▸ Saved entries:

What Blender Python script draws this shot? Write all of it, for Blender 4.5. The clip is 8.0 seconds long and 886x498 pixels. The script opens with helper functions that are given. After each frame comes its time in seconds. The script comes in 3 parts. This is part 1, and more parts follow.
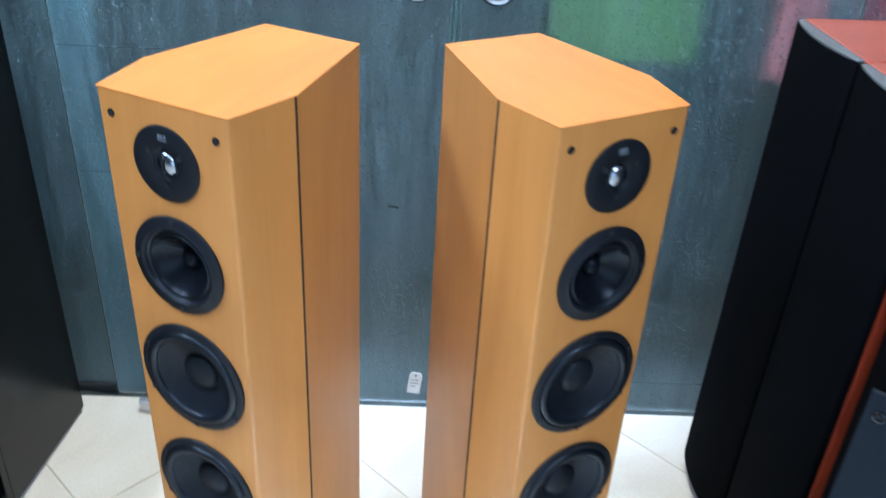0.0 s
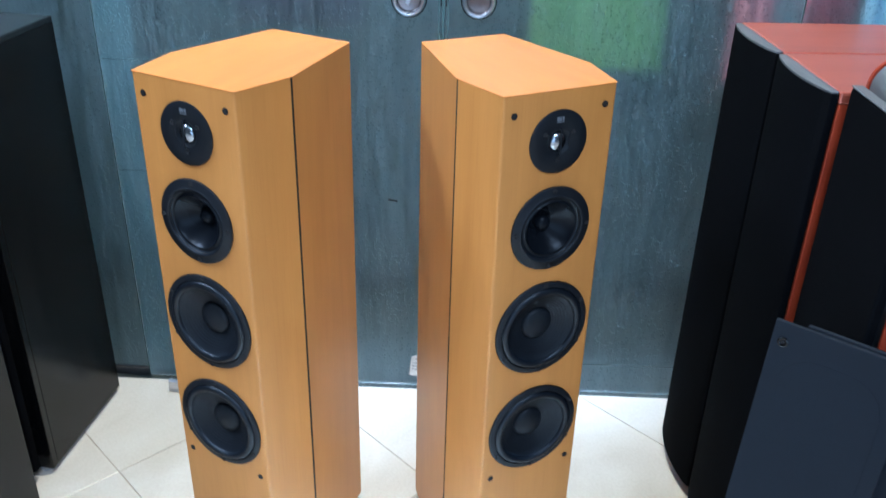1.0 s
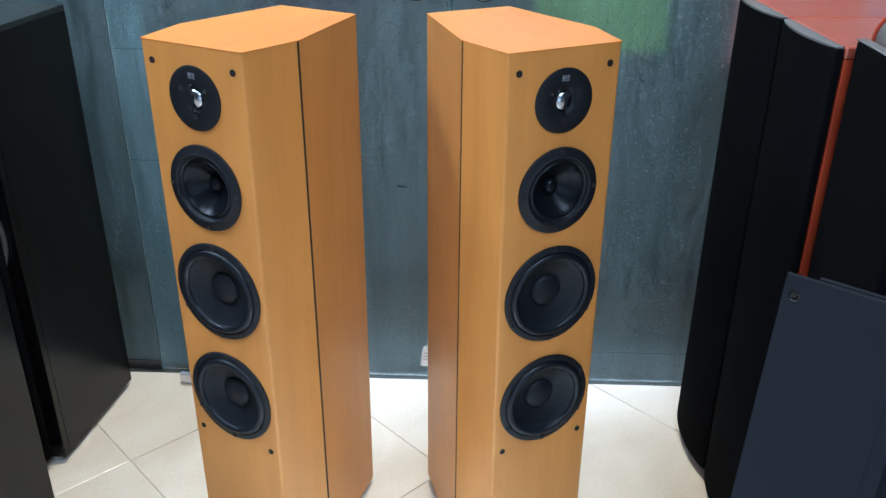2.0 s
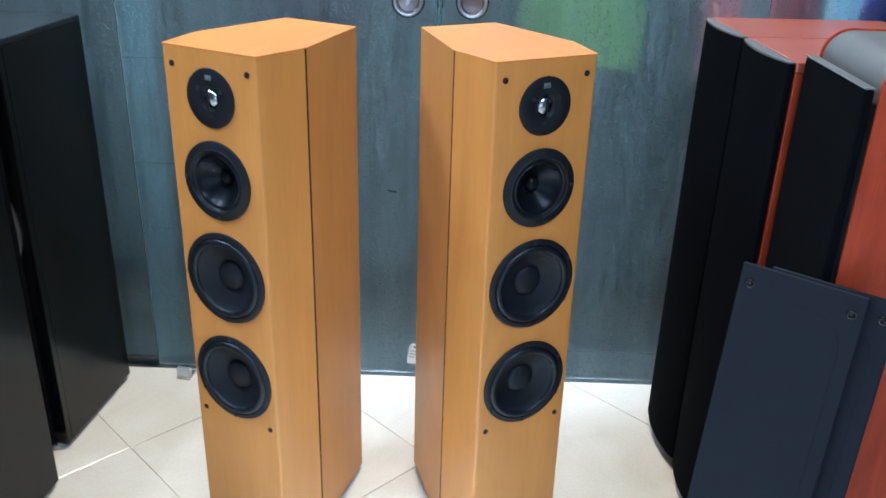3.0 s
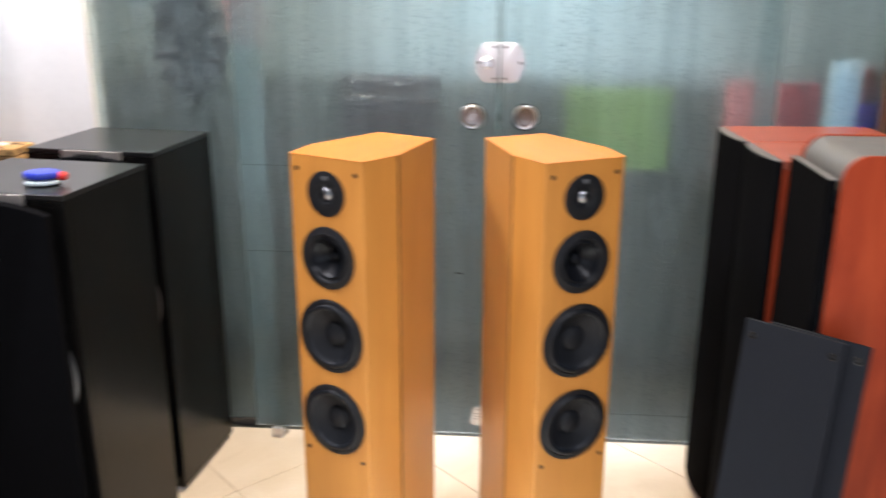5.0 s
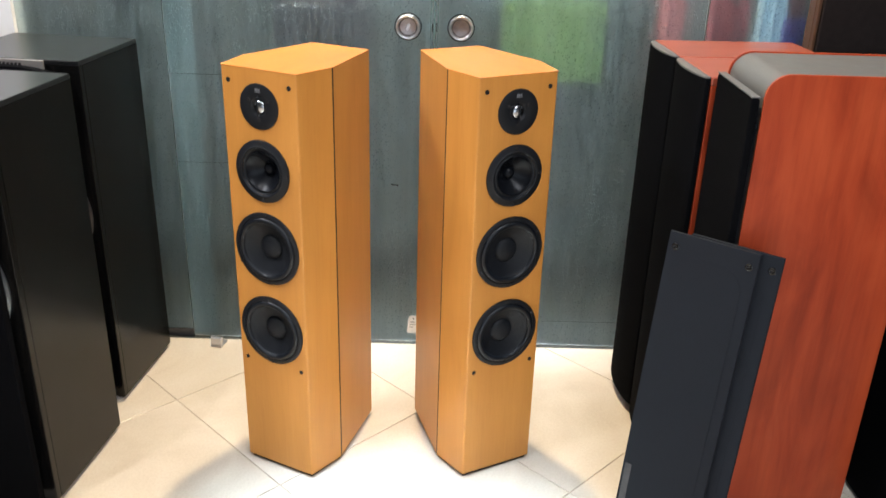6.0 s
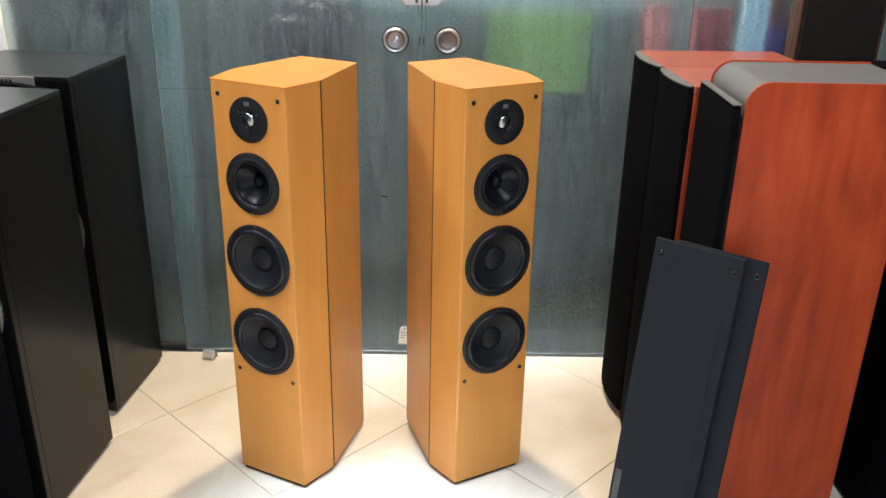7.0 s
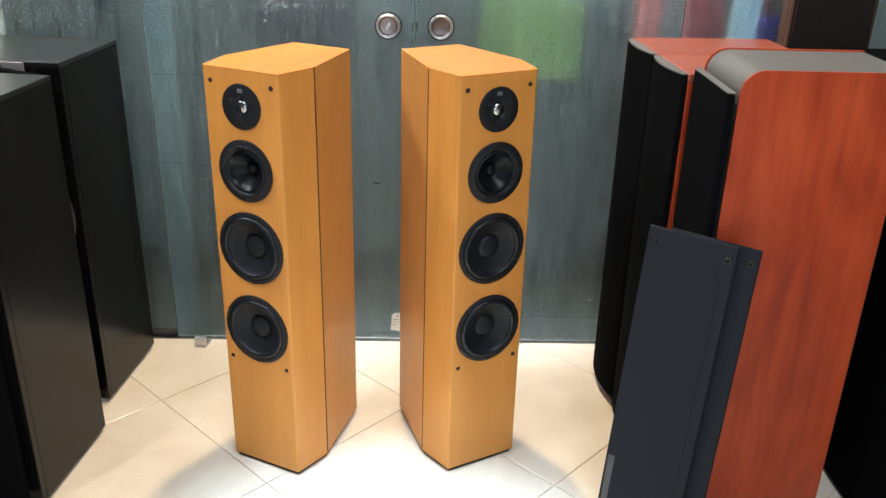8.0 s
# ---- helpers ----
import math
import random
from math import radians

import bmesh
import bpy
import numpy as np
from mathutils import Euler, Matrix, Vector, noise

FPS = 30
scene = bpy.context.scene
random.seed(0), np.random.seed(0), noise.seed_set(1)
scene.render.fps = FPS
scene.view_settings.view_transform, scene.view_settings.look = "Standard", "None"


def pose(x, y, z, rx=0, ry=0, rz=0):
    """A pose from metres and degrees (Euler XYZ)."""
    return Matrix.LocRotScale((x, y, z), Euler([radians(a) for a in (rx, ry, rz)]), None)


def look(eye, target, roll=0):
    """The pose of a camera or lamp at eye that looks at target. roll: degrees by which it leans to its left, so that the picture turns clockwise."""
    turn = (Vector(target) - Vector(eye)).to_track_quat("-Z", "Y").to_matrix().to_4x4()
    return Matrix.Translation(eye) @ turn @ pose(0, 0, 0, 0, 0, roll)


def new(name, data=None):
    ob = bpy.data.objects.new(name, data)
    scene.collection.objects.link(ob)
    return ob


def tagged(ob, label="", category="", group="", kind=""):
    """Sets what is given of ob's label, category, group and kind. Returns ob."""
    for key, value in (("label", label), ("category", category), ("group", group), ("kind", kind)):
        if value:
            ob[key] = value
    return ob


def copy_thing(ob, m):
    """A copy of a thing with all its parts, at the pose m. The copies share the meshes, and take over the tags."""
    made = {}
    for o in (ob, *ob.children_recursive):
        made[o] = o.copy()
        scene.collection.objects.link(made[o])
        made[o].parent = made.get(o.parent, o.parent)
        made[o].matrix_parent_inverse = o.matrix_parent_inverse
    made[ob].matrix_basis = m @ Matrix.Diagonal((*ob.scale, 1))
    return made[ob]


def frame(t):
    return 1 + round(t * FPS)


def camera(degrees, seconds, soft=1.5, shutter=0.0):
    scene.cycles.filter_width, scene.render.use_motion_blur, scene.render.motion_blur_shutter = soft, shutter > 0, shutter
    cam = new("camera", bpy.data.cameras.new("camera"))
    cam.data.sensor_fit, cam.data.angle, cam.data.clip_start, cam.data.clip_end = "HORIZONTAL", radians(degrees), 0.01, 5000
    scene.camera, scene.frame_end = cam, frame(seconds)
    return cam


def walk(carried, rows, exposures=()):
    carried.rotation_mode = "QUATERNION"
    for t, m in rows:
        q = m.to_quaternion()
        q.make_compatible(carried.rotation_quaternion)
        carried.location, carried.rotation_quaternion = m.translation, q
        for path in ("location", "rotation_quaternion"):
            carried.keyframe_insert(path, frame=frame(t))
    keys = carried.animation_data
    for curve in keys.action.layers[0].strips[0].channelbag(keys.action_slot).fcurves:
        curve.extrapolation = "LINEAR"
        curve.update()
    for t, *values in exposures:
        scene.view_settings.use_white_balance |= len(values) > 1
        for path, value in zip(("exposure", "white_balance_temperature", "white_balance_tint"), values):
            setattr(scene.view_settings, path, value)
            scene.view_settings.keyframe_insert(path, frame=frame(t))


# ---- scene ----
---
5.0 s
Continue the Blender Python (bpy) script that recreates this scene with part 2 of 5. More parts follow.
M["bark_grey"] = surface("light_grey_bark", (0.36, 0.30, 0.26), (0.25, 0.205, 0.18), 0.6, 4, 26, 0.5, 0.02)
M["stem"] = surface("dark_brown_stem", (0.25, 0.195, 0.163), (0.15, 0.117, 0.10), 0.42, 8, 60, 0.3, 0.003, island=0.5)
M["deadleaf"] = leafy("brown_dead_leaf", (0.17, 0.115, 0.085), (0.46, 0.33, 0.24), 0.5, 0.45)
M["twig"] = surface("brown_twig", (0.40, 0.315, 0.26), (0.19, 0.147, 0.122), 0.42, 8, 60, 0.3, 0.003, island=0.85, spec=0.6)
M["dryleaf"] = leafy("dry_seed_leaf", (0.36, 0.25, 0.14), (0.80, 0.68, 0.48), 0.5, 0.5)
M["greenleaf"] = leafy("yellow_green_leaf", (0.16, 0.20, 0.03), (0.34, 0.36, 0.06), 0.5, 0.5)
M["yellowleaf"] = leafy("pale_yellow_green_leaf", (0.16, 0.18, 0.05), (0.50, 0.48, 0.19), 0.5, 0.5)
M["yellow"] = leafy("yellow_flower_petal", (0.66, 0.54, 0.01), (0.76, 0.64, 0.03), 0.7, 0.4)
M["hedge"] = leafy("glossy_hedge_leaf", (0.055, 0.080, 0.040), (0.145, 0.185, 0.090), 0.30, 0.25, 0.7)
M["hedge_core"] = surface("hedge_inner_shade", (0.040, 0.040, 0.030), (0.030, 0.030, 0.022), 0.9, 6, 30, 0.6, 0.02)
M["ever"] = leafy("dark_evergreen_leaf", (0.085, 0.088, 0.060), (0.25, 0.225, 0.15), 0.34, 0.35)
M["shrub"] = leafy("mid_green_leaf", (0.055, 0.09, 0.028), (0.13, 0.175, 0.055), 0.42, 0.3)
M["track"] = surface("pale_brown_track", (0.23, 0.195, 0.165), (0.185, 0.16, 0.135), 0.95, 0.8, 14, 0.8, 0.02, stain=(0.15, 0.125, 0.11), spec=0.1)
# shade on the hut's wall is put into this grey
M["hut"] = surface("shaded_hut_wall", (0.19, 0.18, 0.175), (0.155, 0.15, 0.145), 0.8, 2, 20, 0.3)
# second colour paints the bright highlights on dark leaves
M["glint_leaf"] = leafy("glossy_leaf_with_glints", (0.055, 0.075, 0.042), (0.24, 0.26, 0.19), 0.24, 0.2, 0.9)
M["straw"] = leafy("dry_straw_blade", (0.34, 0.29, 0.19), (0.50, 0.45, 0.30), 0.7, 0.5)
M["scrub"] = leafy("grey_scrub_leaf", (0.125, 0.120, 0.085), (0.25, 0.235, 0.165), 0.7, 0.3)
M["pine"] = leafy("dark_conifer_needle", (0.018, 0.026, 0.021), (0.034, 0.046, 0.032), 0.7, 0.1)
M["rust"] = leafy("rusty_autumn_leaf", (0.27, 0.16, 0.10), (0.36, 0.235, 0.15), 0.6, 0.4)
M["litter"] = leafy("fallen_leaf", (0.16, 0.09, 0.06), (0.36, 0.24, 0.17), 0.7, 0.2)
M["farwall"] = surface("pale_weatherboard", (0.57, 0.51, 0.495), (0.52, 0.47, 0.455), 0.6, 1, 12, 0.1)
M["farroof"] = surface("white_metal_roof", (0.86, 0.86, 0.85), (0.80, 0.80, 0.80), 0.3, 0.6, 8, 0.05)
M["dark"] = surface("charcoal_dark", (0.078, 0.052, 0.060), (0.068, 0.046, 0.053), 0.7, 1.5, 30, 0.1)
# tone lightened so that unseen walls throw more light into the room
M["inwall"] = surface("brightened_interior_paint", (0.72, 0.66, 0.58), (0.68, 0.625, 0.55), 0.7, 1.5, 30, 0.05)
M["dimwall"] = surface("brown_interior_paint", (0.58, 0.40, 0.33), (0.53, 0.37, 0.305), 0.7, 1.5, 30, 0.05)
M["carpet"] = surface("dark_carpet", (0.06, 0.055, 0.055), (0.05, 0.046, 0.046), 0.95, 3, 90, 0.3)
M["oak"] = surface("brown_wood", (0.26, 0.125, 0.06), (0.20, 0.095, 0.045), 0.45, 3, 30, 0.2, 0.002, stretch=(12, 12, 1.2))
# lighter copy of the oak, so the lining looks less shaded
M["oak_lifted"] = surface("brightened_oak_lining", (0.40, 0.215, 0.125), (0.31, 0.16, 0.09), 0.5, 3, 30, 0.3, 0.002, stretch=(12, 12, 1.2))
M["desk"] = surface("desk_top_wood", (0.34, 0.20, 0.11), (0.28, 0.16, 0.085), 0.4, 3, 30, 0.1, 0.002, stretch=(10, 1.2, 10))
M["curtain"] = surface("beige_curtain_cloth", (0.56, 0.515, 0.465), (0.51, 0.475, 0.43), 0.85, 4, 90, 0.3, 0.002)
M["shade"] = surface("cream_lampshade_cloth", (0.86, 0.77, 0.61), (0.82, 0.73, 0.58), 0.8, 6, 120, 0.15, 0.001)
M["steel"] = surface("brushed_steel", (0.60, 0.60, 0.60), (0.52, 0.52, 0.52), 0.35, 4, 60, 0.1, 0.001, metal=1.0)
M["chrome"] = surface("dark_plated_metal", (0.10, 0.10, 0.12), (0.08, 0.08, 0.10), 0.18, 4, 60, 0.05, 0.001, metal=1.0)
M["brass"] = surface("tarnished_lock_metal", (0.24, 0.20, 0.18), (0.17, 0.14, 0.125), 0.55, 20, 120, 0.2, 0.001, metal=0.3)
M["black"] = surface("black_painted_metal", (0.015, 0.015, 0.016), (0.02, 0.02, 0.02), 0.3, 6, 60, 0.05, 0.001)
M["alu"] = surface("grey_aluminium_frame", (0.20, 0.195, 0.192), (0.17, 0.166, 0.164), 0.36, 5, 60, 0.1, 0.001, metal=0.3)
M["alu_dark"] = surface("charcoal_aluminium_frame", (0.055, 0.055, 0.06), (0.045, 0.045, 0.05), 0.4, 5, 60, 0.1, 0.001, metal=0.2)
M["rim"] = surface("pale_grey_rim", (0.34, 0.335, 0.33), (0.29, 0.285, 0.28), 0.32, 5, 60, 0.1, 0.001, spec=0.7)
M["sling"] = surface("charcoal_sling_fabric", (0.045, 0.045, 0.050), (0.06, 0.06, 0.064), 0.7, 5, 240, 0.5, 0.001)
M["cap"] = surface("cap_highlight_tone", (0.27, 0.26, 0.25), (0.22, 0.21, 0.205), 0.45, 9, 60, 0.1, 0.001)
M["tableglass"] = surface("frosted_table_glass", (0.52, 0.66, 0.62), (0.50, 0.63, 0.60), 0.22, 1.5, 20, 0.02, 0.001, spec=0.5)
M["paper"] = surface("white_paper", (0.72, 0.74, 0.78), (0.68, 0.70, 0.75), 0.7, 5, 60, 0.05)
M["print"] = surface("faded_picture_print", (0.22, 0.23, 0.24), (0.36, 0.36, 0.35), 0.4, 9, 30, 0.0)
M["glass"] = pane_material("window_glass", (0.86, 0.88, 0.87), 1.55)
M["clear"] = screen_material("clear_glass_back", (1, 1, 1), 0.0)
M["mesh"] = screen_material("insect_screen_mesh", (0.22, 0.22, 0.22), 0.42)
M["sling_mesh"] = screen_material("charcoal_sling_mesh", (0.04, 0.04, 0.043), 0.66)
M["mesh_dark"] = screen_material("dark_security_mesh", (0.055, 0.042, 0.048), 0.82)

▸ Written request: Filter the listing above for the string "label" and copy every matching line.

▸ Written response:
def tagged(ob, label="", category="", group="", kind=""):
    """Sets what is given of ob's label, category, group and kind. Returns ob."""
    for key, value in (("label", label), ("category", category), ("group", group), ("kind", kind)):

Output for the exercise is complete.